In testimony before a riveted courtroom on Wednesday, the younger Mr. Harris said he had been wary of Mr. Dowless after analyzing returns in the 2016 election. In an email the day after Mr. Harris and Mr. Dowless met, John Harris explained the stakes.

“The key thing that I am fairly certain they do that is illegal is that they collected the completed absentee ballots and mail them all at once,” John Harris wrote in an email that he shared with investigators — a document his father’s campaign had not done weeks ago, when it said it had complied with a subpoena’s demands.

Even though John Harris explicitly noted that he did not believe his father had known of any specific misconduct last year, the email and the testimony crippled the Harris campaign’s assertion that there had been no grounds to be suspicious of Mr. Dowless or his methods.
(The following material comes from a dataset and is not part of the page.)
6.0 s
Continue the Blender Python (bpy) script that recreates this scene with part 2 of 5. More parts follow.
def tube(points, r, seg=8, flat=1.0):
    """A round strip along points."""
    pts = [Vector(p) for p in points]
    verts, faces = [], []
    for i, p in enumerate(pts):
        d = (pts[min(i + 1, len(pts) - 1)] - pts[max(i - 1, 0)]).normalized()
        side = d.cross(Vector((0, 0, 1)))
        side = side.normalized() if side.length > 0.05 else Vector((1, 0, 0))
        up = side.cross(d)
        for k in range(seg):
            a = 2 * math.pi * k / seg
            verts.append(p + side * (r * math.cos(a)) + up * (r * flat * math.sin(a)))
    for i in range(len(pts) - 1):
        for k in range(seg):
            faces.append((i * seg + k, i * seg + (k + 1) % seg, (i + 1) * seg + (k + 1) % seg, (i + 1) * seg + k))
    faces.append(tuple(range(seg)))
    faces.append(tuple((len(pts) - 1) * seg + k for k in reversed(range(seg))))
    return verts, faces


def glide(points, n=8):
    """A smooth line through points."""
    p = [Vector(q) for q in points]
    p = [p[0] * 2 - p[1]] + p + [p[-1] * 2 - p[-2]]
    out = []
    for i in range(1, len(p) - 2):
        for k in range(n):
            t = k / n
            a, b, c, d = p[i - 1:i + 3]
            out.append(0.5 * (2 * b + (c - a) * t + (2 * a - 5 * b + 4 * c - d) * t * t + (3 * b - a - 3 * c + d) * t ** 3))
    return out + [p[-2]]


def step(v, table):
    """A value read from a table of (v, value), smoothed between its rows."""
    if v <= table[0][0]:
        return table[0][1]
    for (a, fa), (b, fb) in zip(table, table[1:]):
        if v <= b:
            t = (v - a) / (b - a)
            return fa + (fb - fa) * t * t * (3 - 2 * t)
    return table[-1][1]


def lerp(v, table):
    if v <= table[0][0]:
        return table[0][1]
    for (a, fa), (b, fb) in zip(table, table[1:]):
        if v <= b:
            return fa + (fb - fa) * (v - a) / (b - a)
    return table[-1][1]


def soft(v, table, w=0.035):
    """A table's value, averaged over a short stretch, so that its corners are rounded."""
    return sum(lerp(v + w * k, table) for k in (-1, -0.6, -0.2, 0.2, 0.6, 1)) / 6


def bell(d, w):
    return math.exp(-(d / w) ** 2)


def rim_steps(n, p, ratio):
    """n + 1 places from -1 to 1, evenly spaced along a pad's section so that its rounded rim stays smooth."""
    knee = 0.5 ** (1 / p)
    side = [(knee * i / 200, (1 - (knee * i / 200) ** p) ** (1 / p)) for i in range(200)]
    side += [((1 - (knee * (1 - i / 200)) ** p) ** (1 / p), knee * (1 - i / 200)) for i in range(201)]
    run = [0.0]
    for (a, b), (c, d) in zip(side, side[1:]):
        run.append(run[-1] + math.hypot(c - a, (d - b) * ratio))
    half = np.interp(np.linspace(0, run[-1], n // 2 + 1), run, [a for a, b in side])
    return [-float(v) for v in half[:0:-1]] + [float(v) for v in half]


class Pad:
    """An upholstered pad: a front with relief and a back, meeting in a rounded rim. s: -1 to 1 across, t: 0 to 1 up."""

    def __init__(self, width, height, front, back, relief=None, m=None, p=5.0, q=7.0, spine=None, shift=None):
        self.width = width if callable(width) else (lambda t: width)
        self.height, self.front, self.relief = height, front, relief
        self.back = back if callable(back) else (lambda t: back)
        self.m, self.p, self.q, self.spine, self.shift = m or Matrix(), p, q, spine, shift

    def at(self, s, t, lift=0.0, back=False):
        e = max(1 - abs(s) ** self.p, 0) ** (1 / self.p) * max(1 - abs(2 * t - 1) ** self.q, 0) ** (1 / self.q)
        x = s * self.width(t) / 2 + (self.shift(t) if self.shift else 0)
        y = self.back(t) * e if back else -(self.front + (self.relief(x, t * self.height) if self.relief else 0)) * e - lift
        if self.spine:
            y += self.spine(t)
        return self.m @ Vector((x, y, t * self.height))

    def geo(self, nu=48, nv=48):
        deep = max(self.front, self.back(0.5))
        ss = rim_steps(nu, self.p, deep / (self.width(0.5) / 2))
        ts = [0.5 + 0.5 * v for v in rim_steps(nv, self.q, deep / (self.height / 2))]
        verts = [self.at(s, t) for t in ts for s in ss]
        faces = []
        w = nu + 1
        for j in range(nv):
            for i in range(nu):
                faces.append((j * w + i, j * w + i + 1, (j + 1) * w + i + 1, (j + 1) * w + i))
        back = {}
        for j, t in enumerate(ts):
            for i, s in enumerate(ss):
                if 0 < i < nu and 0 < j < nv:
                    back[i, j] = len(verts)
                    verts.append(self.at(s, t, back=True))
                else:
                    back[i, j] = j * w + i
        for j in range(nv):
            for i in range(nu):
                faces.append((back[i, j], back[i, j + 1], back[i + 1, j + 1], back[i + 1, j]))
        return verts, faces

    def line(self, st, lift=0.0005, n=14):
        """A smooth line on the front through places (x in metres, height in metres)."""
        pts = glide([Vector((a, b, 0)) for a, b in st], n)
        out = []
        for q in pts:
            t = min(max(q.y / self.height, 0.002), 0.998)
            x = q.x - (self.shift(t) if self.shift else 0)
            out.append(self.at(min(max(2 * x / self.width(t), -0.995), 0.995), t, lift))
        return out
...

“I love my dad, and I love my mom,” John Harris said in his closing remarks, as his father wept. “I certainly have no vendetta against them, no family scores to settle. I think they made mistakes in this process, and they certainly did things differently than I would have done them.”
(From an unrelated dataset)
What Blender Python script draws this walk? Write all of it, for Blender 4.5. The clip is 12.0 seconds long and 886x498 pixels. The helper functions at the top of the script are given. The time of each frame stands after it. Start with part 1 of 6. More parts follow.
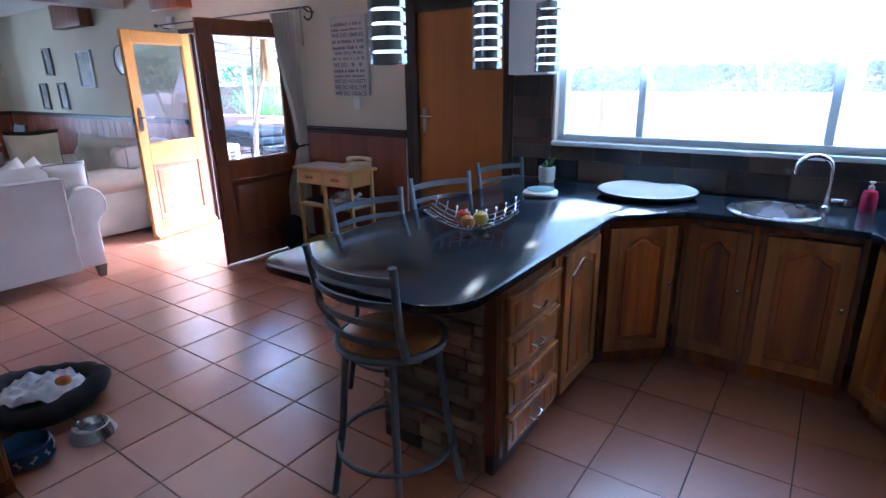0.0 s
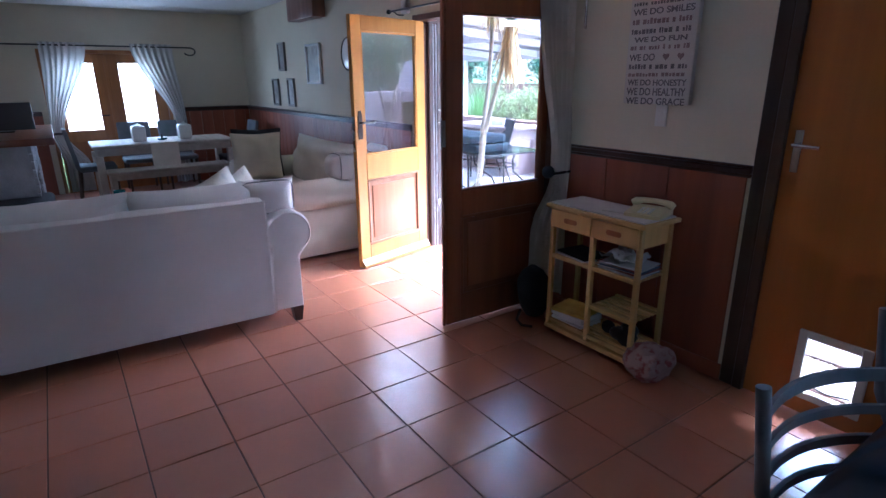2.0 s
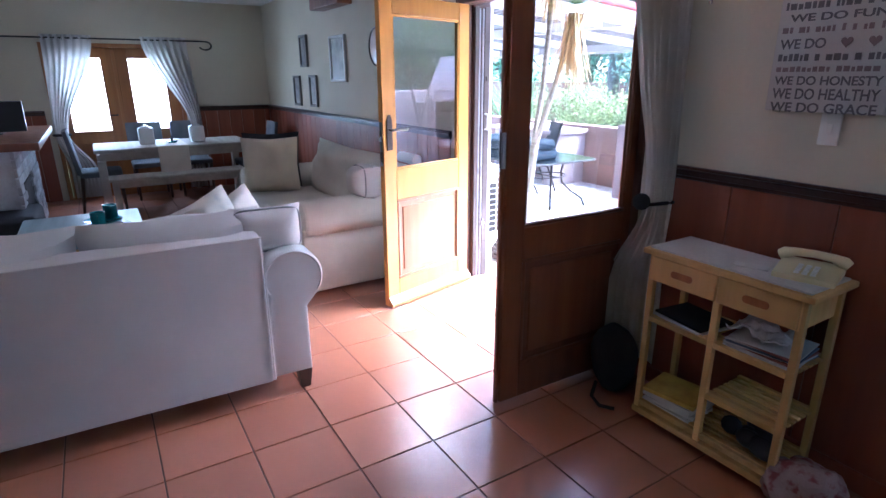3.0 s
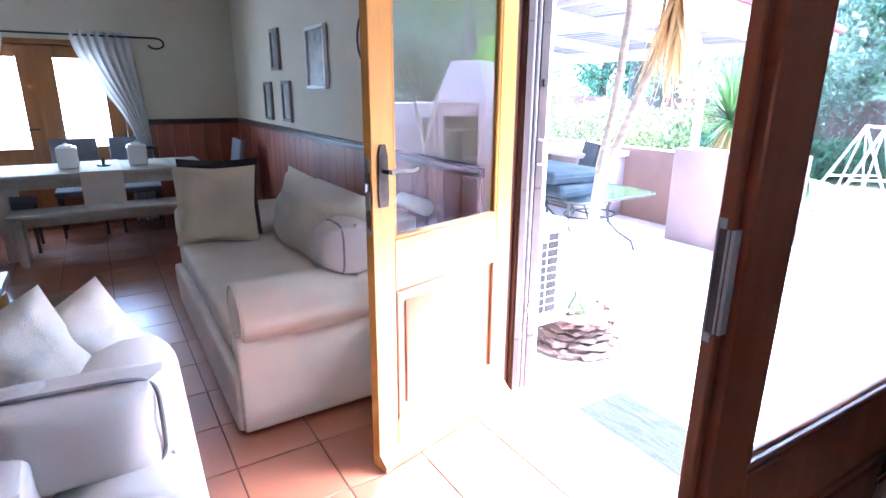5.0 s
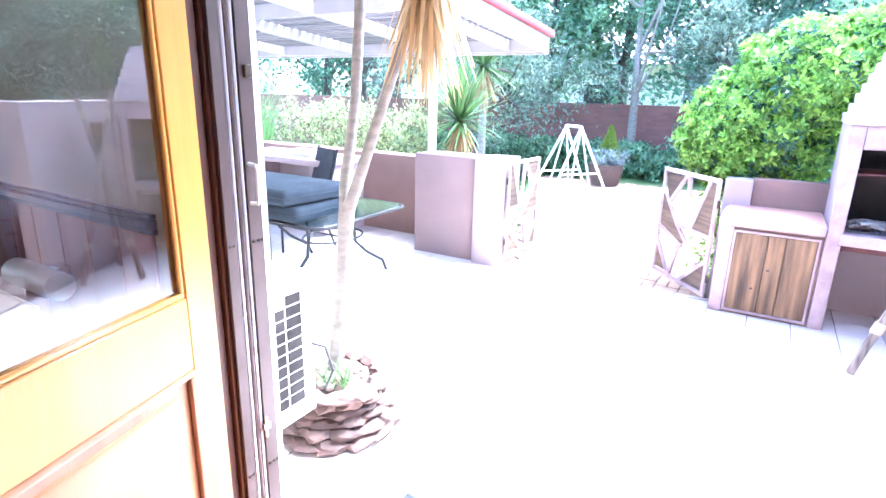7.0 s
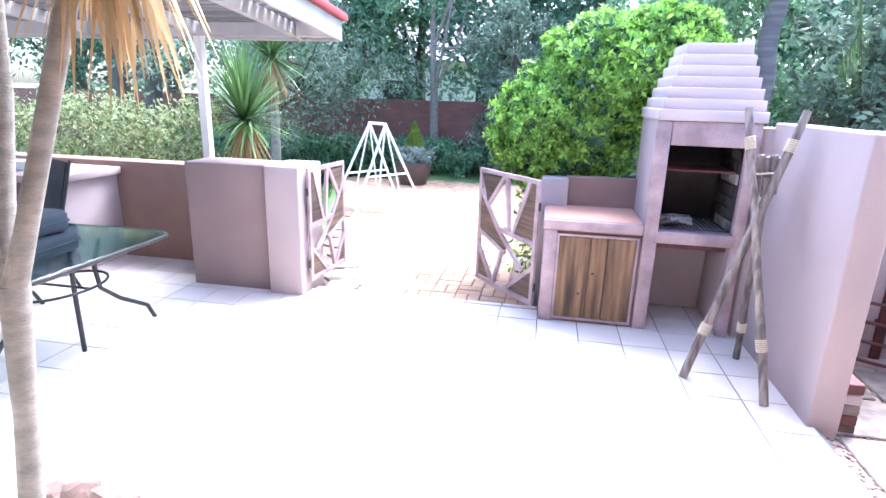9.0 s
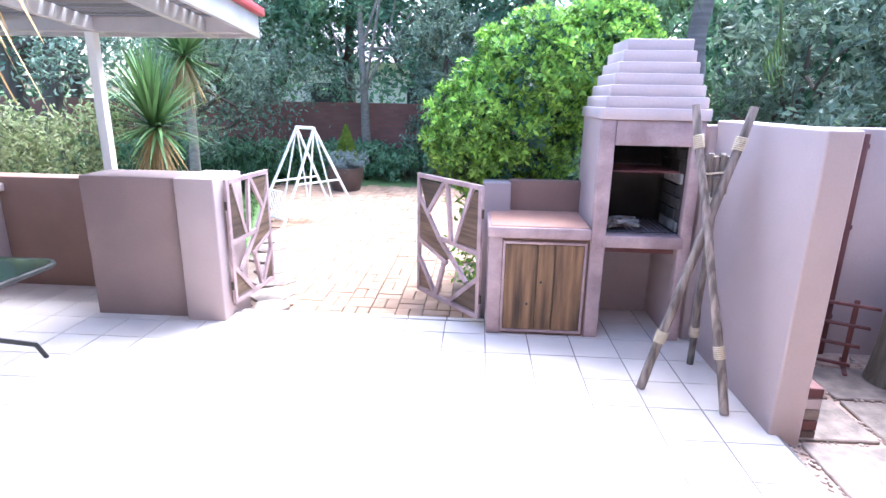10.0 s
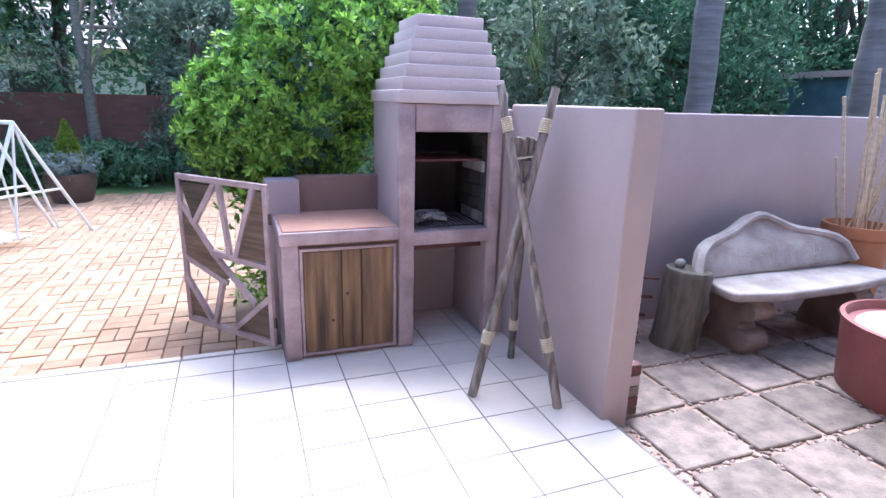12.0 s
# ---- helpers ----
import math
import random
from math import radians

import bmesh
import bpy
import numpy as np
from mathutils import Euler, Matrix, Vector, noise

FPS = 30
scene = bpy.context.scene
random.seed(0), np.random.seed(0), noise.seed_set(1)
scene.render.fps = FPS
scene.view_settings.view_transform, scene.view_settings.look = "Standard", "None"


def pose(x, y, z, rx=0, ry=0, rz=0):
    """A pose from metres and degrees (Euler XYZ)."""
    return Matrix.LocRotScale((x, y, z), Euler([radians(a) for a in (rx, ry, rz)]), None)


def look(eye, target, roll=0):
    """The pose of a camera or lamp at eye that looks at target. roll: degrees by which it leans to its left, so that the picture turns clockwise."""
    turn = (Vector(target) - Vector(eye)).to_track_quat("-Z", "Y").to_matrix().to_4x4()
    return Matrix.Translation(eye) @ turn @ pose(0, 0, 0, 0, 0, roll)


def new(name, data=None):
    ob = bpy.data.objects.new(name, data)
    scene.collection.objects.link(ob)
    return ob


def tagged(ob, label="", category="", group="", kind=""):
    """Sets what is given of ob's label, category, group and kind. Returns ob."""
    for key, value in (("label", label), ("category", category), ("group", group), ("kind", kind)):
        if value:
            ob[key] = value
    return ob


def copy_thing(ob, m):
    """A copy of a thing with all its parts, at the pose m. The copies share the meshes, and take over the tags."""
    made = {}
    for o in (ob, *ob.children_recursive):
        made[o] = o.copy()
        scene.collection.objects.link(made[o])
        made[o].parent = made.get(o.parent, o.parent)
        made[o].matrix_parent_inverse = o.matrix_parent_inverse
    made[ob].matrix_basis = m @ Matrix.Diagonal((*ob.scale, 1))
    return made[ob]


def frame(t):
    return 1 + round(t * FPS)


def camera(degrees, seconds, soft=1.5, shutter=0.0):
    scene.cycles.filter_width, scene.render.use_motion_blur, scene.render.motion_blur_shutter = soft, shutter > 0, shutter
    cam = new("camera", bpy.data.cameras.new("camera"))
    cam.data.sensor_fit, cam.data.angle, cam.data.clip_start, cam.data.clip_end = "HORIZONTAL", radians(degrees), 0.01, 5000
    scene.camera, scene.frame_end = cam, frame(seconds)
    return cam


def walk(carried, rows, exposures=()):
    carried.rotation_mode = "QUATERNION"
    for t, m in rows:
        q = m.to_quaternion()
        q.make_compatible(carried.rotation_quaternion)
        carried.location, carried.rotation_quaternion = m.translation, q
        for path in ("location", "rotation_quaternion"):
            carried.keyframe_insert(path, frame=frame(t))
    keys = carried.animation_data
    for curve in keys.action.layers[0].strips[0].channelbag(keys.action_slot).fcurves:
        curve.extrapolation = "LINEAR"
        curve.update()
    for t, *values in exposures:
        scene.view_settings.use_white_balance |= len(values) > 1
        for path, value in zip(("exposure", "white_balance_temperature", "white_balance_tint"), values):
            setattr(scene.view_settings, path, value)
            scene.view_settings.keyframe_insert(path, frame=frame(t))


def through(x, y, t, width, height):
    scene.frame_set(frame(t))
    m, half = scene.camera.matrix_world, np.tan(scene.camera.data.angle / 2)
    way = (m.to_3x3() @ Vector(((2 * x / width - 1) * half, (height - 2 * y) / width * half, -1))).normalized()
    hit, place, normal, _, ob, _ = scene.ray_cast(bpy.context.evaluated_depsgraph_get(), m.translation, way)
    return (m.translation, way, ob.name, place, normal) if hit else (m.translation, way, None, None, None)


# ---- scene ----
cam = camera(78.0, 12.0)
PATH = [
    (0, (0.121, 0.257, 1.555), (-0.984, 1.812, 0.958), -1.0),
    (0.5, (-0.209, 0.446, 1.565), (-1.48, 1.868, 0.963), -0.8),
    (1, (-0.581, 0.625, 1.564), (-1.998, 1.905, 0.971), -0.5),
    (1.5, (-0.973, 0.819, 1.561), (-2.476, 1.998, 0.967), -0.4),
    (2, (-1.379, 1.014, 1.573), (-2.948, 2.102, 0.975), -0.4),
    (2.5, (-1.797, 1.225, 1.562), (-3.395, 2.267, 0.963), -0.3),
    (3, (-2.214, 1.433, 1.56), (-3.835, 2.438, 0.958), -0.2),
    (3.2, (-2.383, 1.519, 1.559), (-4.011, 2.514, 0.959), -0.2),
    (4.8, (-3.571, 2.108, 1.516), (-5.21, 3.106, 0.953), 0.2),
    (5, (-3.694, 2.187, 1.511), (-5.321, 3.208, 0.951), 0.4),
    (5.5, (-3.916, 2.35, 1.514), (-5.444, 3.516, 0.96), 0.5),
    (6, (-4.1, 2.533, 1.507), (-5.464, 3.888, 0.955), 0.8),
    (6.5, (-4.252, 2.7, 1.511), (-5.442, 4.209, 0.958), 1.3),
    (7, (-4.379, 2.878, 1.497), (-5.353, 4.537, 0.949), 1.4),
    (7.5, (-4.489, 3.086, 1.491), (-5.273, 4.844, 0.949), 1.2),
    (9.3, (-4.666, 3.711, 1.474), (-4.939, 5.616, 0.933), 1.4),
    (9.5, (-4.68, 3.775, 1.473), (-4.909, 5.687, 0.934), 1.1),
    (10, (-4.703, 3.912, 1.466), (-4.821, 5.837, 0.935), 1.0),
    (10.5, (-4.712, 4.051, 1.441), (-4.705, 5.979, 0.908), 1.1),
    (11, (-4.681, 4.228, 1.407), (-4.545, 6.148, 0.865), 0.9),
    (11.5, (-4.722, 4.349, 1.384), (-4.384, 6.246, 0.849), 1.1),
    (12, (-4.796, 4.438, 1.374), (-4.117, 6.245, 0.852), 1.5),
]
EXPOSURES = [(0.0, 5.0, 4500, 10), (0.5, 4.65, 4500, 10), (1.0, 4.45, 4450, 10), (1.5, 4.25, 4450, 10), (3.2, 4.8, 4600, 10), (4.8, 5.1, 4700, 10), (6.5, 4.75, 4800, 10), (7.6, 3.95, 5050, 10), (9.3, 3.1, 5250, 10), (10.5, 2.75, 5300, 10), (12.0, 2.26, 5300, 10)]
walk(cam, [(t, look(eye, target, roll)) for t, eye, target, roll in PATH], EXPOSURES)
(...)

Out of public view, Mark Harris’s perils were mounting. Just before his son climbed the witness stand, the campaign’s counsel acknowledged that they had more undisclosed documents to share with investigators. That revelation, which a lawyer for Mr. Harris attributed to differing interpretations over a subpoena’s scope, stunned state officials.

Board members, who had seemed mostly impassive through days of testimony, were outraged.

Then, with Mr. Harris testifying just before lunch on Thursday, Josh Lawson, a lawyer for the state board, posed a series of questions that suddenly sped up what had been a slow-motion political unraveling: Before Wednesday afternoon, had Mr. Harris told anyone that the email his son disclosed was not part of the evidence in the case?

Mr. Harris did not recall any such conversations. His lawyer soon asked for a recess.

When the hearing resumed, Mr. Harris asked to read a statement. On Tuesday night, he acknowledged, he had spoken to his other son “about the fact that I did not think John’s emails would be part of this hearing.”